Andrew Dickson White
President: 1866 to 1885
A radical idea in American education was born when Andrew Dickson White and Ezra Cornell crossed paths in the New York State Senate. White was a worldly intellectual whose dream was to create a “truly great University” that would “afford an asylum for Science—where truth shall be taught for truth’s sake …” He and Cornell, a farmer and inventor who made his fortune developing the telegraph system with Samuel F. B. Morse and Hiram Sibley, agreed the new institution would be nonsectarian, a controversial stance for the time.
White and Cornell successfully politicked to obtain the benefits of the Morrill Land Grant Act of 1862 for their new university. On February 7, 1865, White introduced into the state senate a bill that established Cornell University as an institution for “the cultivation of the arts and sciences and of literature, and the instruction in agriculture, the mechanic arts and military tactics, and in all knowledge.” Governor Reuben E. Fenton signed the bill that constitutes Cornell’s charter two months later on April 27.

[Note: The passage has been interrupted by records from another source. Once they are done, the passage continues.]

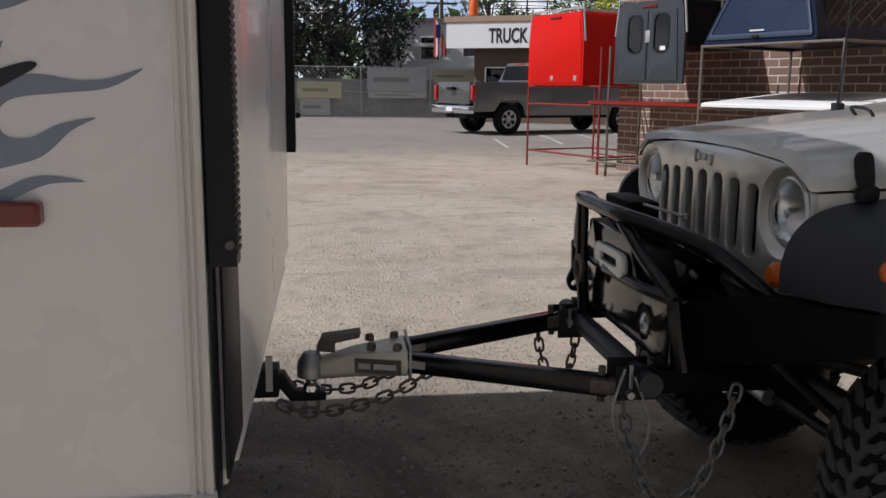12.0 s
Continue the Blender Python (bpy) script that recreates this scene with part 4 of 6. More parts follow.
        part("handle", grip if s < 0 else grip.mirrored(), SATIN, d, "black door handle", bevel=0.0)
        cup = Shape().lathe([(0.0, 0.004), (0.045, 0.003), (0.052, -0.003), (0.056, 0.0)], (1.50, -0.789, 1.335), "y", 20)
        part("handle_cup", cup if s < 0 else cup.mirrored(), SILVER, d)
        key = Shape().lathe([(0.0, -0.006), (0.010, -0.005), (0.012, 0.002)], (1.575, -0.792, 1.265), "y", 12)
        part("lock", key if s < 0 else key.mirrored(), STEEL, d)
        badge = Shape()
        badge.lathe([(0.012, -0.003), (0.024, -0.006), (0.028, -0.002), (0.028, 0.004)], (0.590, -0.790 * half_width(0.59) / 0.7855, 1.236), "y", 18)
        part("fender_badge", badge if s < 0 else badge.mirrored(), STEEL, car, "small round metal badge")
        for a, b, z0, z1 in bars_for_text(8, 0.20, 0.02, 0.006):
            bar_ = Shape().put(Shape().box(a, b - 0.006, -0.002, 0.001, 0, 0.015), Matrix.Translation((0.511, -0.790 * half_width(0.511) / 0.7855, 0.925)) @ Matrix.Rotation(radians(-8.0), 4, "Z"))
            part("badge_bar", bar_ if s < 0 else bar_.mirrored(), LETTER, car, "small dark decal bars")
    # door mirror
    arm = Shape().tube([(0.79, -0.77, 1.372), (0.80, -0.84, 1.368), (0.815, -0.91, 1.368)], [0.034, 0.030, 0.026], 10).tube([(0.815, -0.90, 1.36), (0.815, -0.905, 1.44)], 0.022, 10)
    head = Shape().loft([[(0.778, -0.90 + 0.0 + y * 0.82, 1.505 + z * 0.84) for y, z in rounded(-0.115, 0.100, -0.084, 0.086, 0.035)],
                         [(0.792, -0.90 + y * 0.96, 1.505 + z * 0.97) for y, z in rounded(-0.115, 0.100, -0.084, 0.086, 0.035)],
                         [(0.822, -0.90 + y, 1.505 + z) for y, z in rounded(-0.115, 0.100, -0.084, 0.086, 0.035)],
                         [(0.895, -0.90 + y, 1.505 + z) for y, z in rounded(-0.115, 0.100, -0.084, 0.086, 0.035)]])
    part("mirror", head, MIRRORCASE, doors[0], "black plastic door mirror")
    part("mirror_arm", arm, MIRRORCASE, doors[0])
    part("mirror_glass", Shape().loft([[(0.897, -0.90 + y, 1.505 + z) for y, z in rounded(-0.113, 0.113, -0.077, 0.077, 0.025)], [(0.899, -0.90 + y, 1.505 + z) for y, z in rounded(-0.113, 0.113, -0.077, 0.077, 0.025)]]), CHROME, doors[0])
    # rear flares
    q_in = [(1.665, 0.750), (1.76, 0.90), (1.855, 1.045), (1.955, 1.155), (2.12, 1.224), (2.36, 1.242), (2.60, 1.238), (2.755, 1.175), (2.835, 1.05), (2.85, 0.91)]
    q_out = [(1.70, 0.762), (1.78, 0.89), (1.86, 1.01), (1.945, 1.095), (2.075, 1.170), (2.28, 1.195), (2.48, 1.19), (2.65, 1.135), (2.745, 1.025), (2.765, 0.915)]
    q_lip = [(1.752, 0.780), (1.822, 0.885), (1.892, 0.985), (1.977, 1.068), (2.097, 1.115), (2.257, 1.140), (2.437, 1.136), (2.587, 1.09), (2.677, 1.01), (2.707, 0.925)]
    pair("rear_flare", flare(q_in, q_out, q_lip, lambda x: 0.775, 0.852), FLARE, car, "dark grey plastic rear wheel-arch flare", smooth=50)
    pair("flare_reflector", Shape().put(Shape().box(-0.012, 0.012, -0.006, 0.006, -0.05, 0.05), Matrix.Translation((1.822, -0.829, 0.985)) @ Matrix.Rotation(radians(-40), 4, "Z") @ Matrix.Rotation(radians(30), 4, "Y")), CLEAR, car, "small clear reflector", bevel=0.003)
    pair("wheel_liner", Shape().loft([[(x, -0.30, z) for x, z in arch] , [(x, -0.775, z) for x, z in arch]], closed=False), SATIN, car)
    farch = curve([(-0.40, 0.98), (-0.385, 1.06), (-0.33, 1.12), (-0.10, 1.15), (0.10, 1.14), (0.24, 1.03), (0.36, 0.88), (0.47, 0.74)], 4, False)
    pair("wheel_liner", Shape().loft([[(x, -0.34, z) for x, z in farch], [(x, -0.70, z) for x, z in farch]], closed=False), SATIN, car)
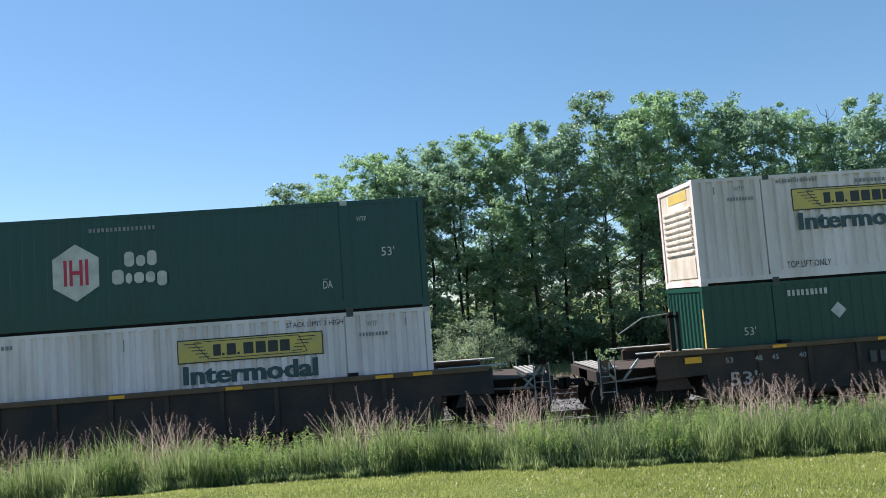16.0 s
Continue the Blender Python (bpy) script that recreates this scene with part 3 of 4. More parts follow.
LIFT = [("word", "TOP LIFT ONLY", 2.42, 0.34, 1.25, 0.17, M_INK), ("word", "TOP LIFT ONLY", 12.78, 0.34, 1.15, 0.17, M_INK)]
TOPSM = [("small", [(0.95, 2.25, 0.75, 0.09, 9), (14.3, 2.25, 0.75, 0.09, 9), (2.35, 2.66, 1.2, 0.09, 14), (4.6, 2.55, 1.1, 0.10, 10), (0.58, 2.45, 0.05, 0.2, 1), (15.5, 2.45, 0.05, 0.2, 1), (8.35, 2.3, 0.04, 0.3, 1)], M_GREYINK), ("word", "WTP", 1.15, 2.50, 0.28, 0.13, M_GREYINK), ("word", "WTP", 14.5, 2.50, 0.28, 0.13, M_GREYINK)]
STACK = ("word", "STACK LIMIT 3 HIGH", 12.45, 2.60, 1.45, 0.13, M_INK)
WHITE_L = "white corrugated 53-foot container with yellow name board"
Z0, Z1 = 0.36, 0.36 + 2.90            # floor of the lower and of the upper box above the rails
SPEED = 15.28                         # metres a second, towards -x
MOVING = []                           # thing, place along the train at 9 s, height, turn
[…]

White was largely responsible for recruiting faculty to come to the new institution, and as president, he was instrumental in the development of the university’s library and its other collections by his own purchases and through encouraging the gifts of others. He traveled in Europe to purchase collections and to learn about the newest innovations in technical education. He initiated other educational developments. He suggested the establishment of mechanical laboratories and workshops for the Department of Mechanical Engineering and bought the first piece of equipment, a power lathe. He promoted the first Department of Electrical Engineering in the United States, taught and encouraged historical studies, and founded the Department of Political Science “for practical training.”
Born in 1832 in Homer, New York, White attended Geneva (later to become Hobart) College and then graduated from Yale University. He was elected to the New York State Senate in January 1864.
White was a distinguished scholar, lecturer, and writer. His major work, A History of the Warfare of Science with Theology in Christendom, was published in at least six languages during his lifetime. He served as the first president of the American Historical Association and as president of the American Social Science Association.
After White resigned the presidency in 1885, he continued to live in Ithaca until his death in 1918. His influence on the development of the university he helped establish continued throughout his life and the university’s history. He died in Ithaca on November 4, 1918.